Gervase Bush, one of my favorite organizational development theorists, likes to talk about teams, tribes and federations.  Here are his definitions:

  • A team in the truest sense of the word is a group of people who are so task interdependent that they sink or swim together.  We call many work groups “teams” who don’t actually meet this definition.
  • A federation is a group of people, usually managers, who share common goals but have their own areas of responsibility.  They compete for resources, and usually that means they don’t work very well together.
  • A tribe is a group of people who aren’t task interdependent and thus don’t meet the strict definition of a team.  Like a federation, they work toward the same overarching mission but they have their separate areas of responsibility.  What distinguishes them from a federation, however, is that they have a strong sense of identity with the team and care about the group to the extent they they will look at the good of the whole before putting their own needs first.  An extreme example of a tribe is a family.  Each family member pursues their own work, recreation, education, etc. but they care so much about the family that they will sacrifice their own needs for the good of the group.

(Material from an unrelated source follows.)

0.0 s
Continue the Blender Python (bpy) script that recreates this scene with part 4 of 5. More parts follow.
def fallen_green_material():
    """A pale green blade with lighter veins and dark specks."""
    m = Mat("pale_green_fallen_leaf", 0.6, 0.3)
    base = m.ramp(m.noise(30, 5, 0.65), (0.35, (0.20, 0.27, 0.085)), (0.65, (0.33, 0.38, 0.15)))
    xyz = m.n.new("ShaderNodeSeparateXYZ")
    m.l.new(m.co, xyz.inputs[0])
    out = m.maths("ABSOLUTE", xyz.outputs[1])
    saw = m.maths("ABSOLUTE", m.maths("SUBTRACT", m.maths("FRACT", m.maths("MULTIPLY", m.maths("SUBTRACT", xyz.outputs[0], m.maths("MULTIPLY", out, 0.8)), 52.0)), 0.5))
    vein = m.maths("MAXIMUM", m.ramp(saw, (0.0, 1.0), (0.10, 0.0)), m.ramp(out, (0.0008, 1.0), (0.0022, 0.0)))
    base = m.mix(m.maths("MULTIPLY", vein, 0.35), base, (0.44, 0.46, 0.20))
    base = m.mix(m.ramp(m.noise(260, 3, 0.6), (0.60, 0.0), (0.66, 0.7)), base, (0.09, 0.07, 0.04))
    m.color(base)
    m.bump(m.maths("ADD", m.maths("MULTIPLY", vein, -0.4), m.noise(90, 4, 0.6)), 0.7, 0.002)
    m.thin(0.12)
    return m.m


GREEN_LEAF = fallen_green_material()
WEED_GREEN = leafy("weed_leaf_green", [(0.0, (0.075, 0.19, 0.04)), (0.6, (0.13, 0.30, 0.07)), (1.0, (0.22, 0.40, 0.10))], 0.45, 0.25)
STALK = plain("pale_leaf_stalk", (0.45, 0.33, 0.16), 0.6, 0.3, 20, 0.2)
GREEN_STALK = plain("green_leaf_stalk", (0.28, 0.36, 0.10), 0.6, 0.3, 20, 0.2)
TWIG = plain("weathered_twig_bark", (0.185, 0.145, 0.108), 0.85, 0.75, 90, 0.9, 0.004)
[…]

So what most organizations really want, Bushe says, when they call consultants and ask for team building, is to turn a federation into a tribe.  That sense of identity with the team is the elusive thing that we know we want but can’t figure out how to get.

I think this is interesting on a personal level, because when I look back at my life, the best times have always been when I belonged to a tribe.  It wasn’t always a work tribe; sometimes it was just a group of friends.  What really distinguished it was that I was proud to be part of the group.

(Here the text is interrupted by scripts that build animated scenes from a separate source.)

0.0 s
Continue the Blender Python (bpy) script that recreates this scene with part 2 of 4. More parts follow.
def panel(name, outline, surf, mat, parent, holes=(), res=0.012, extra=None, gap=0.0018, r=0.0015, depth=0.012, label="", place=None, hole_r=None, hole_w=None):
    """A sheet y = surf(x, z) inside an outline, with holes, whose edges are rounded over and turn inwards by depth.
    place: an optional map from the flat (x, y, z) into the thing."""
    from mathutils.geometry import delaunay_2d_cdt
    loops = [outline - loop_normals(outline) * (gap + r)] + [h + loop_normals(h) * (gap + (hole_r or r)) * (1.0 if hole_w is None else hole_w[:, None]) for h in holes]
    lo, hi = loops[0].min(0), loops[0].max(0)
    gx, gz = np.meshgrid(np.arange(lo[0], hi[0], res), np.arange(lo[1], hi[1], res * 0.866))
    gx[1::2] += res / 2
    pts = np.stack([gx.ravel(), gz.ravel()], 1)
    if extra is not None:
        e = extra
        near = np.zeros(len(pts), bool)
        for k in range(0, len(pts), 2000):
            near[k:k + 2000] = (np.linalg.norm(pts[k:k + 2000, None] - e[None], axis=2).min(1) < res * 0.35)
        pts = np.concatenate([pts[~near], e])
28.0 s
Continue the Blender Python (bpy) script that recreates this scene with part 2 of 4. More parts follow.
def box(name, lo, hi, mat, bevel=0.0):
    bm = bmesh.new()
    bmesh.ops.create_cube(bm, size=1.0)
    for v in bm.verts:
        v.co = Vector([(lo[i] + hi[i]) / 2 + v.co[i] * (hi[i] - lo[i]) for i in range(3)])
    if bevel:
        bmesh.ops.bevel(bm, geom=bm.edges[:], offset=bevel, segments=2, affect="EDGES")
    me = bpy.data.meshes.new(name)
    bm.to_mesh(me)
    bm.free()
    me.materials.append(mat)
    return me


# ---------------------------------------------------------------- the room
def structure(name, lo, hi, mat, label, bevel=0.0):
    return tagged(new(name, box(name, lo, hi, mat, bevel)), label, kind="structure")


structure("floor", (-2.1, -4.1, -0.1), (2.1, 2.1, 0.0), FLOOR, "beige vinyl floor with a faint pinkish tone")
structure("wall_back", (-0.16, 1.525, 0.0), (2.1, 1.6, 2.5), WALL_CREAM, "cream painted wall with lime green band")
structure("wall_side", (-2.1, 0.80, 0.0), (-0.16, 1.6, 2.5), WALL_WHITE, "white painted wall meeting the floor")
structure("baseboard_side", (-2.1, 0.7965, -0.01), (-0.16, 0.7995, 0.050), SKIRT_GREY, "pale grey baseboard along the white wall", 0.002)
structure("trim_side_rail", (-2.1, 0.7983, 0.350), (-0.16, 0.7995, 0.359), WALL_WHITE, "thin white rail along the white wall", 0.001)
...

There was the tribe I belonged to in my first job, when I was a corporate HR director at a hotel company—my two colleagues and I slept, ate and breathed our work, spending most of our time outside of work with each other and sharing ideas (and drinking beer, of course).  We had passion for what we were doing and we were great friends as well as colleagues.

Then there was the tribe of ski instructors I hung out with for a few years when I taught skiing, and most recently the mountain rescue team I belonged to (which was truly a team but also had all the best qualities of a tribe).  Once again, what distinguished us was a shared passion for what we were doing and a sense of pride in the group.

What was hardest for me when I moved from Colorado back to New Hampshire last year is that I lost my tribe, and I haven’t found a new one yet.  What does one do, run an ad in the personals reading, “single white female seeking a new tribe”?

As consultants who work from home, people like me have a distinct disadvantage in finding a group to bond with.  We often have to look outside the traditional work-related sources to find one.  But on the positive side, I have the ability to go out and help other work groups become tribes.  And when I’m successful, that’s the greatest reward of all.